April 29, 2019
UK productivity slump linked to employee experience and lack of meaning, claims Deloitte report
Only half of UK employees consider their organisations to be effective at creating a positive work environment and only two fifths consider their employer to be effective at creating meaningful work. With 84 percent of workers stating that employee engagement and productivity are linked and 68 percent say their organisations do not measure the correlation between employee engagement and productivity – suggests UK business leaders need to think differently to prevent productivity slumps. The findings are from the Deloitte Human Capital Trends 2019 survey, which tracks the top trends shaping the agenda for HR and business leaders both in the UK and globally. Employee experience, leadership and learning, respectively, led this year’s top 10 UK trends.
“We’re seeing strong trends emerging in employee engagement, or the lack of it,” said Will Gosling, partner and Human Capital lead at Deloitte UK. “People, or human capital, is a business’ biggest asset, and creating a positive work environment is fundamental to the success of any business. Employers are already facing huge disruption challenges from technology advances to demographic changes, and an unproductive and unengaged workforce simply should not be one of them.”
The survey suggests that UK employers are struggling to keep up with the pace of technological change as only a fifth (22 percent) of UK employees are satisfied with their organisation’s use of technology. In Germany, for example, over half (51 percent) of its workforce are satisfied, and the global average is 38 percent.
70 percent say their organisation promotes career growth opportunities as part of its employee experience, but only 36 percent believe their organisation is effective or very effective at engaging employees in these.
When asked for their views on the requirements of leaders, respondents believed that changes in technology (79 percent), demographics (77 percent) and the pace of change (73 percent) were most important. However, only 18 percent of UK respondents believe that their company’s leadership programmes are effective at developing leaders to meet evolving business and economic challenges. A quarter (24 percent) believe that how a business is run and organisational structures gets in the way of leaders effectively managing teams.

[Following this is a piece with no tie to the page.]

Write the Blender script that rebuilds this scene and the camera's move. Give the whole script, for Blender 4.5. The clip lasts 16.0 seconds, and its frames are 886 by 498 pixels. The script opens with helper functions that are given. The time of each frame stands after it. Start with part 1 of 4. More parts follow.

Gosling said: “The workplace is seeing a huge transition, as traditional organisational structures and hierarchies are being broken down into team structures. Adopting team structures will improve productivity, and in turn performance, so businesses that have not yet made this transition are at risk of falling further behind.”
The report claims that 69 percent of the UK workforce say they have no incentive to learn new skills. 87 percent state that learning is important, or very important, in driving employee engagement, but 15 percent describe their company’s learning culture as inadequate.
“Business leaders need to act now in order to reskill their workforces to futureproof their business,” continued Gosling. “Artificial intelligence is not new, but the pace of change is, and businesses risk leaving swathes of society behind. Faced with longer careers and a multi-generational workforce, employers need to continually train and equip its workers with new skills in order to attract, retain and develop. “Our survey confirms the importance of leadership and learning in the face of change, but it is the employee experience that will drive the success of a business’ main asset – its people, and guarantee it is ready for the future of work.” concluded Gosling.